Scott had swapped his lucrative job to start a sustainability consultancy and for a few years money was very tight. Yet when they compared household costs from their old and new lifestyles they found that even by shopping at farmers’ markets for much of their food they were saving 40 per cent of what they used to spend. For Bea the change in her life has been an “epiphany”, she says. “I want to pinch myself that I didn’t do it earlier but maybe if I had I wouldn’t appreciate it so much.

“I can’t predict the future. I can’t tell whether my kids will do zero waste or not. As a matter of fact, I expect them to live a very different lifestyle from mine, but then we always go back to our roots and we go back to what we’ve learnt when we’re little. What makes me feel comfortable is knowing that I am giving them the tools to live this way if they choose to later.

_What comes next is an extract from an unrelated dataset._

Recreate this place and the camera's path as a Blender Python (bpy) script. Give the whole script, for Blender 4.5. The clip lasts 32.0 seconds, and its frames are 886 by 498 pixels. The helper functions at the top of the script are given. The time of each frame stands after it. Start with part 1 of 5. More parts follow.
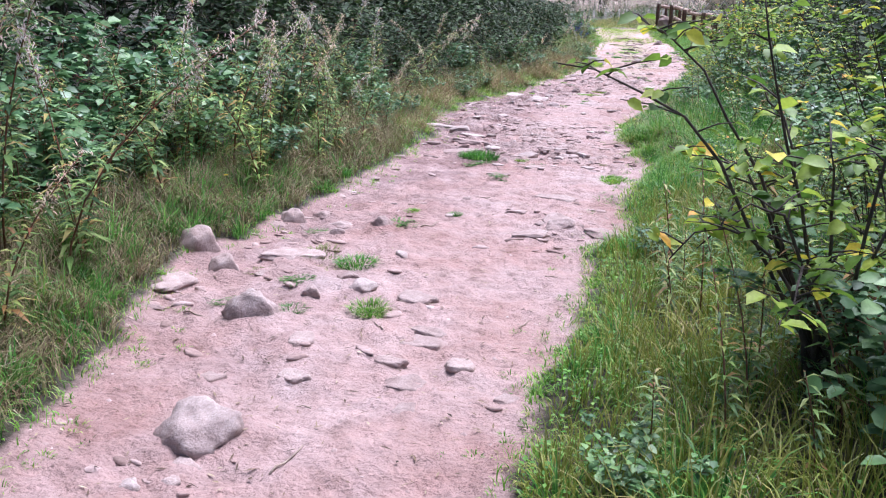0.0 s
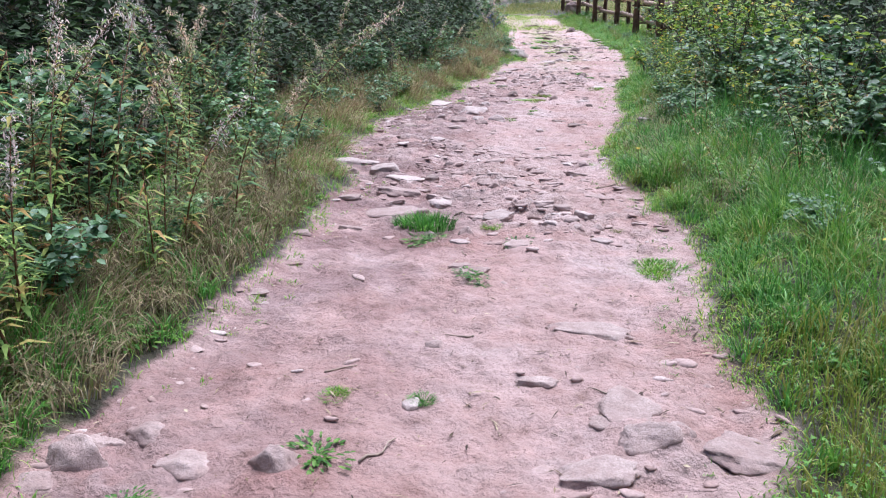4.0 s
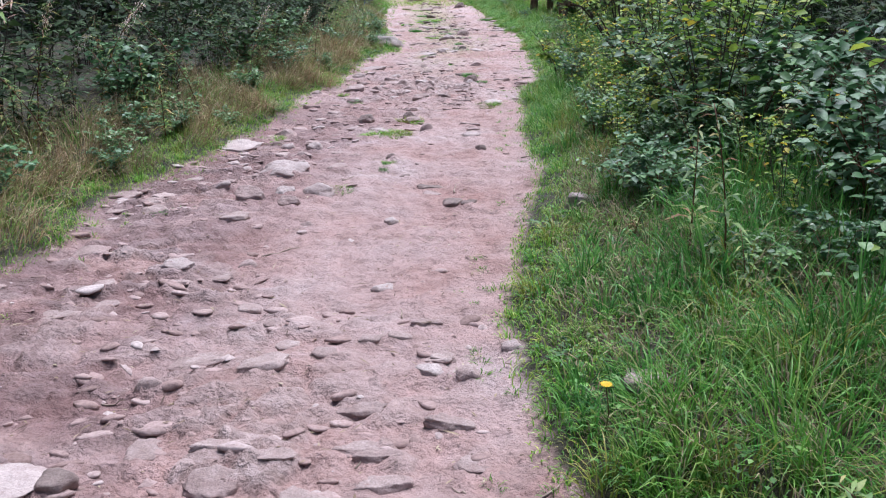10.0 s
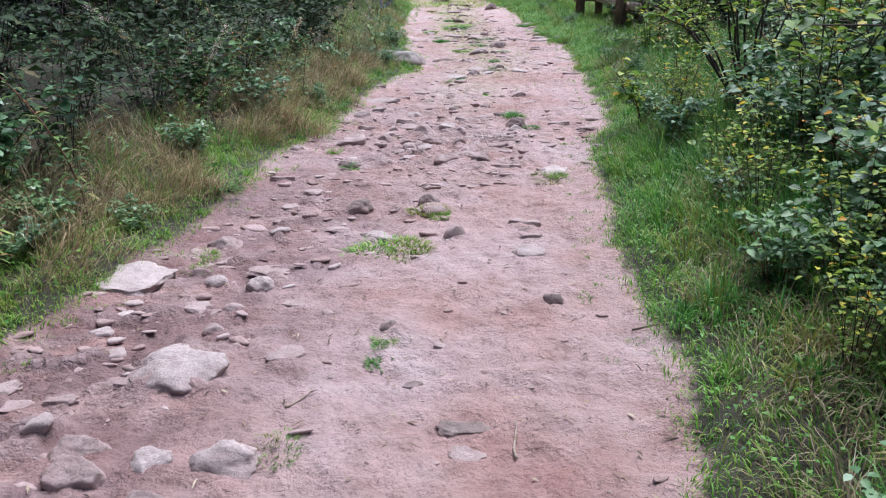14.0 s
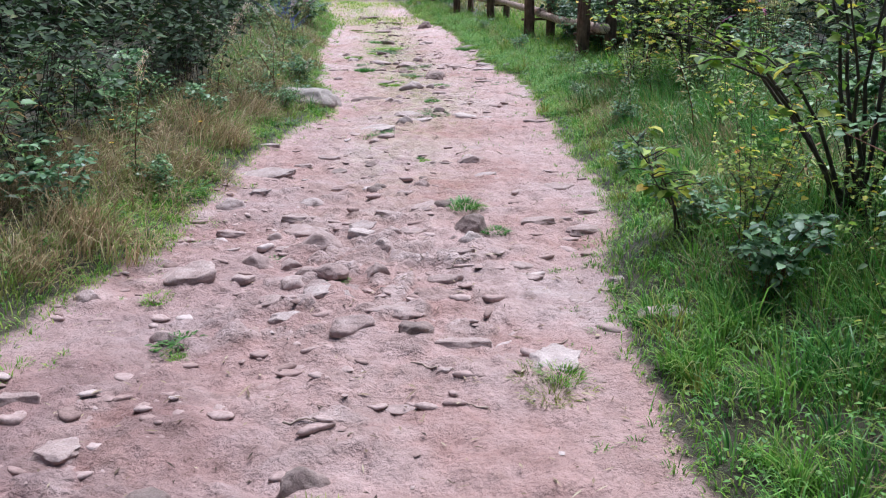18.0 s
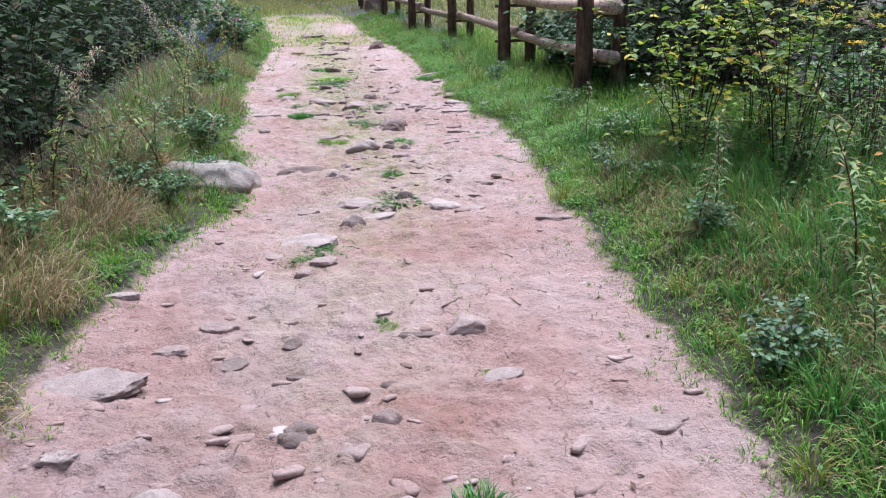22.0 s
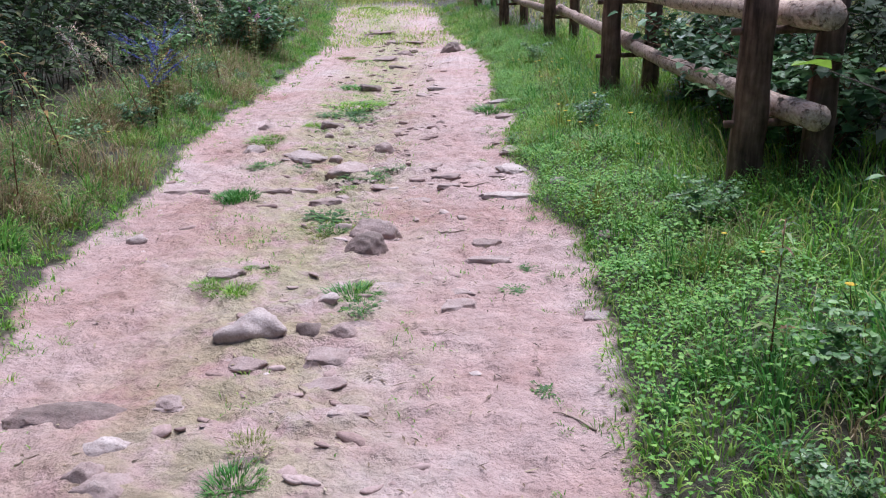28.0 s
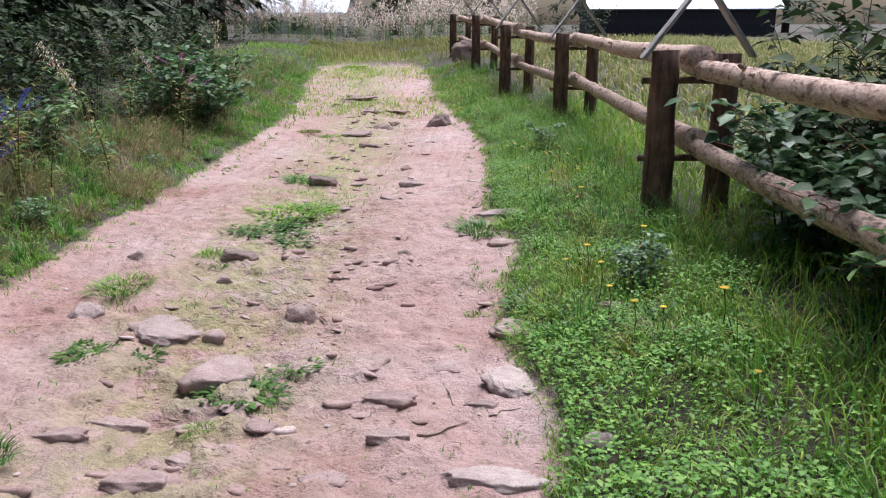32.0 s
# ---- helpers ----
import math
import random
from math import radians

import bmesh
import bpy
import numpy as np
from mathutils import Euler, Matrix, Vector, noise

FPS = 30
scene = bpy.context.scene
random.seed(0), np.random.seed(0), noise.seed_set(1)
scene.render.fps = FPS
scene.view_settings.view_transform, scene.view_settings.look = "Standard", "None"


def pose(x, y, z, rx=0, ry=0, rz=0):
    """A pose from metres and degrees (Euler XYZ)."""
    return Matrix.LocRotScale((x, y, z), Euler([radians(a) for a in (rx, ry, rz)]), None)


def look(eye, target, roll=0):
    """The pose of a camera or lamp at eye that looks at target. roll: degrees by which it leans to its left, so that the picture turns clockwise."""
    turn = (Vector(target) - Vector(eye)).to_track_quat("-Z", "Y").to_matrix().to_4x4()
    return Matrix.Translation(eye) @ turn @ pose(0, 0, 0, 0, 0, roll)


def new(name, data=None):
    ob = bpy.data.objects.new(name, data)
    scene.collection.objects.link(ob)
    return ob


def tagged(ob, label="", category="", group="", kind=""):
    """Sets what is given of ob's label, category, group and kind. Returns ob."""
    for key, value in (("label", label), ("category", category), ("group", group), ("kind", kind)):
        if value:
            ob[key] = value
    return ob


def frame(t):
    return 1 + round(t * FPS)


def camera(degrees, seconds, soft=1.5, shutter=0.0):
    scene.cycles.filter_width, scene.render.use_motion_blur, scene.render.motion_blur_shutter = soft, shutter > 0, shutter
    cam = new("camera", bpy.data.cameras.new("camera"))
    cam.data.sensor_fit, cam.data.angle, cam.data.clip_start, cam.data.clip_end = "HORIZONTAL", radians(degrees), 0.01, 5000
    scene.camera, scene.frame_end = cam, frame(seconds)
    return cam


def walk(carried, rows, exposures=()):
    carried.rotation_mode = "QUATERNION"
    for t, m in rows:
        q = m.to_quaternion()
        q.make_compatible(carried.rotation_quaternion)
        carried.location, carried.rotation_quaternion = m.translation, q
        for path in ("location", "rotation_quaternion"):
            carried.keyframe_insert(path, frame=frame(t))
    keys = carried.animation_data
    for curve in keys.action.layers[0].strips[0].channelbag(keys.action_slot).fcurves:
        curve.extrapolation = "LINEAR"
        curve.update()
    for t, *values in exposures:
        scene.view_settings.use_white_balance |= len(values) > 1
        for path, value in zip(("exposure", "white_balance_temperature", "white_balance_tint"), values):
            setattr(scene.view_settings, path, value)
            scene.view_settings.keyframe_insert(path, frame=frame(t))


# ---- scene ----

“As a matter of fact, I asked Leo not too long ago, ‘Do you think you’ll live a zero-waste lifestyle?’ He’s like, ‘I don’t know. One thing is for sure, I don’t want paper towels. What a waste of money that is.’ “
Zero Waste Home: The Ultimate Guide to Simplifying Your Life
by Bea Johnson is published by Penguin, 9.99

Bea Johnson’s ten rules of waste-saving

The zero in “zero waste” makes it sound scary and hard to achieve. It is actually not as hard as it seems if you follow these five Rs in order: refuse, reduce, re-use, recycle, rot.

Refuse
1 Fight junk mail. It’s not just a waste of resources, but also of time.
2 Turn down freebies from conferences, fairs and parties. Every time you take one, you create a demand to make more. Do you really need another “free” pen?

Reduce
3
Declutter your home and donate to your local charity shop. You’ll lighten your load and make precious resources available to those looking to buy secondhand.
4 Reduce your shopping trips and keep a shopping list. The less you bring home, the less waste you’ll have to deal with.

Re-use
5 Swap disposables for re-usables (start using handkerchiefs, refillable bottles, shopping totes, cloth napkins, rags, etc). You may find that you don’t miss your paper towels, but rather enjoy the savings.
6 Avoid grocery shopping waste: bring re-usable totes, cloth bags and jars (for wet items such as cheese and deli foods) to the store and farmers’ market.

Recycle
7
Know your council’s recycling policies and locations – but think of recycling as a last resort. Have you refused, reduced or re-used first? Question the need and life cycle of your purchases. Shopping is voting.
8 Buy primarily in bulk or secondhand, but if you must buy new, choose glass, metal or cardboard. Avoid plastic: much of it gets shipped across the world for recycling and often ends up in landfill (or worse, the ocean).

Rot
9 Find a compost system that works for your home and get to know what it will digest (tumble dryer lint, hair and nails are all compostable).
10
Turn your kitchen waste bin into one large compost receptacle. The bigger the compost receptacle, the more likely you’ll be to use it freely.